When the Mayor first saw the plans in December last year, they included 20 per cent affordable housing – 92 homes, all of which were for shared ownership. Earlier this year the Mayor ‘called in’ the planning application and has now secured twice as much (40 per cent) affordable housing on the site – 185 homes, including 131 for shared ownership and 54 at social rent levels.
Sadiq also got the developer to agree not to fell 119 trees which would have been felled across the site, and to plant an additional 91 new trees. The development will also see a number of sports pitches previously in private hands transferred to the local council for community use.
The Mayor of London, Sadiq Khan, said: “Delivering more of the genuinely affordable homes Londoners need is one of my top priorities as Mayor and I will use all the tools at my disposable to do so.
“This development offers a significant number of high-quality homes which will be available through shared ownership, to help people struggling to buy a home on the open market. I have also been able to secure new homes at social rent levels within the development, which is key to helping Londoners on low incomes and to making sure we build a mixed community here.
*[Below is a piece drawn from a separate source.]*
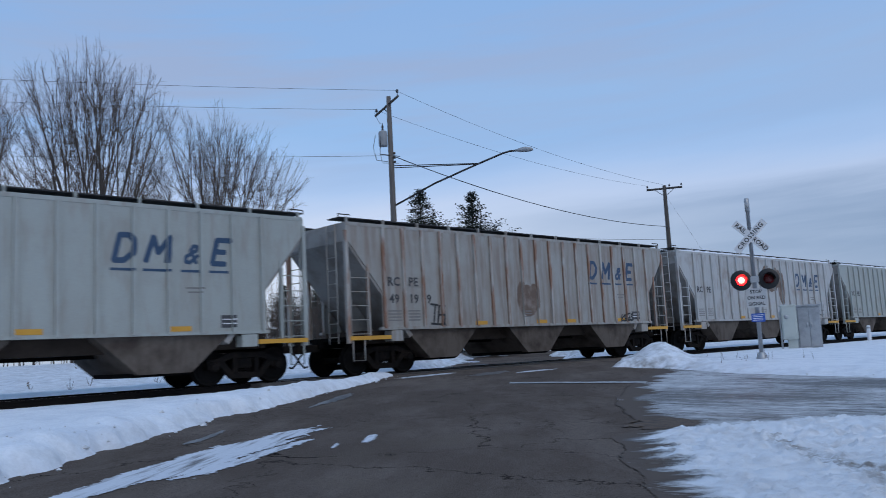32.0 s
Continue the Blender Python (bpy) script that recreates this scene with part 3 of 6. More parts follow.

“I am also delighted my planners have saved more than 100 trees from removal as well as increased the number of new trees planted – all of which will be enjoyed by the future residents in this new development for years to come.”
Sadiq Khan has implemented a new approach to housing delivery. He recruited a team of experts to scrutinise and challenge developers’ viability studies if he felt they meant too low a proportion of affordanble homes. Earlier this year, he published his Affordable Housing and Viability SPG, which he says offers a surer, quicker route through the planning process for developments with least 35 per cent affordable housing.